Engage in active listening.

In many cases, a person who is feeling angry or frustrated can be pacified by simply allowing them to vent and making sure they feel heard. When dealing with a complaint especially, you should practice active listening. Give the other party a chance to speak uninterrupted. Repeat and rephrase what they’ve told you to show that you understand, and demonstrate empathy for their situation.

Be honest and tactful.

Obviously, you’d never willfully mislead someone with a lie or intentional misinformation, but even the slightest hint of avoidance or evasiveness can quickly and irreparably erode trust. And since building trust is such an important component of successful property management, being honest and forthcoming at all times is an absolute must. If you don’t know the answer to a question, offer to find out and get back to them. If you have to deliver bad news, do it in a way that is truthful but tactful.

Be timely and attentive.

As a property manager, landlord or community manager, you are undoubtedly very busy. But what may seem insignificant to you, especially given your hectic schedule, may be a seriously big deal to a resident in need. Brushing things off or delaying your responses can convey the message that you don’t care or that your tenants’ concerns aren’t a priority to you. To avoid this, always be responsive. Answer calls when you can, and return messages, texts and emails in a timely manner.

Use appropriate methods.

It may be much quicker and easier to just send a text to a resident rather than pick up the phone or drop by in person, but be mindful of the type of communication you are delivering. If it’s just a quick check-in or follow up, a text may be fine, but if it’s bad news or something more serious, you’re much better off sharing that information in a more personal manner.
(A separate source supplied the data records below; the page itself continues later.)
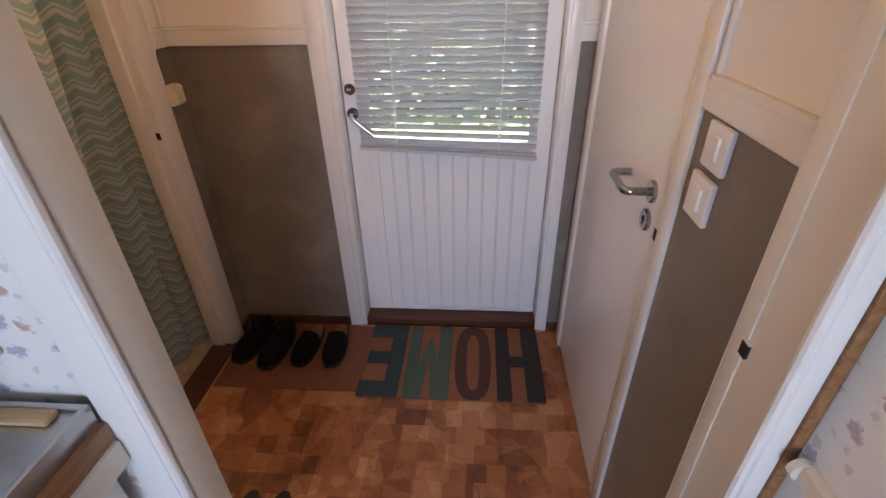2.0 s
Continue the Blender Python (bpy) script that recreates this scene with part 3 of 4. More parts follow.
box(bm, (0.892, 2.349, 1.862), (0.918, 2.358, 1.871), 0.001)
part("tilter", bm, DULLCHROME, blind, "small metal tilter hook")
bm = fresh()
tube(bm, [(0.408, 2.354, 1.868), (0.408, 2.352, 1.838)], 0.002, 8, soft=False)
part("hook", bm, DULLCHROME, blind)

# ---- inner door on the right ----
inner = thing("door_2", (XR, 1.88, 0), "closed smooth white inner door with a steel lever", "door", kind="structure")
bm = fresh()
CX = XR - 0.006
for lo, hi in (((CX, 1.470, 0), (XRR, RDY0 - 0.030, 2.045)), ((CX, RDY1 + 0.004, 0), (XRR, 2.286, 2.045)), ((CX, RDY0 - 0.030, RDTOP + 0.004), (XRR, RDY1 + 0.004, 2.045))):
    box(bm, lo, hi, 0.005)
part("casing", bm, WHITE, inner)
bm = fresh()
for lo, hi in (((XR - 0.001, RDY0 - 0.029, 0), (XR + 0.06, RDY0 - 0.003, RDTOP + 0.003)), ((XR - 0.001, RDY1 + 0.003, 0), (XR + 0.06, RDY1 + 0.02, RDTOP + 0.003))):
    box(bm, lo, hi, 0.003)
part("door_frame", bm, CREAM, inner)
bm = fresh()
box(bm, (XR + 0.004, RDY0, 0.008), (XR + 0.044, RDY1, RDTOP), 0.003)
rleaf = part("leaf", bm, DOORWHITE, inner)
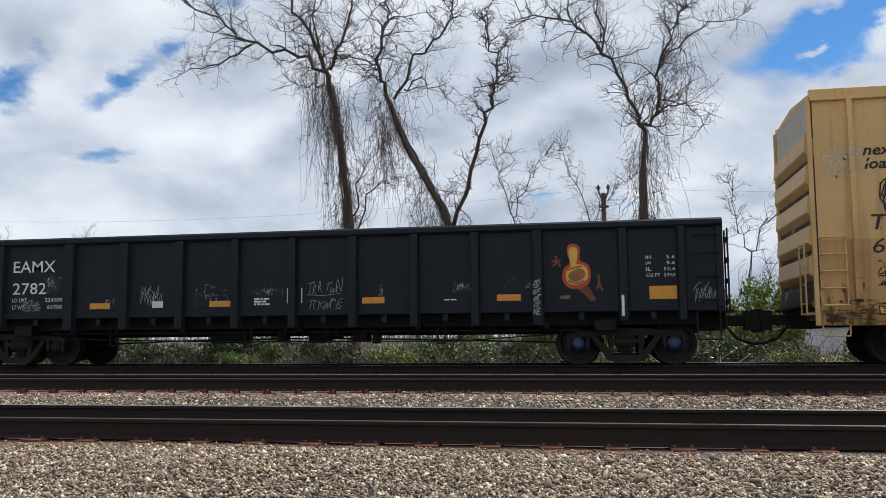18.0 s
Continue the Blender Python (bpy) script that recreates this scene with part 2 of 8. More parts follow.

Resist the urge to interrupt.

One of the biggest communication no-no’s is not allowing others to finish their statements before attempting to respond. Your mind may be going a mile a minute thinking of all the things you have to do, but that shouldn’t impact the respect you show your residents. When someone else is talking, let them finish before you reply. And remember to practice active listening so you hear what they’re truly trying to say and aren’t just waiting for an opportunity to jump in.

Take advantage of technology.

Lastly, the way humans interact has changed dramatically over the past few decades. Technology has made it possible to stay connected from anywhere and communicate in real-time at the click of a few buttons. Take advantage of the tools that are available to you, such as online portals, to streamline and optimize your tenant communication. Not only will it improve efficiency and productivity for you, but it’ll provide your residents with convenient options to stay in touch via their preferred method. That’s a win-win in our book.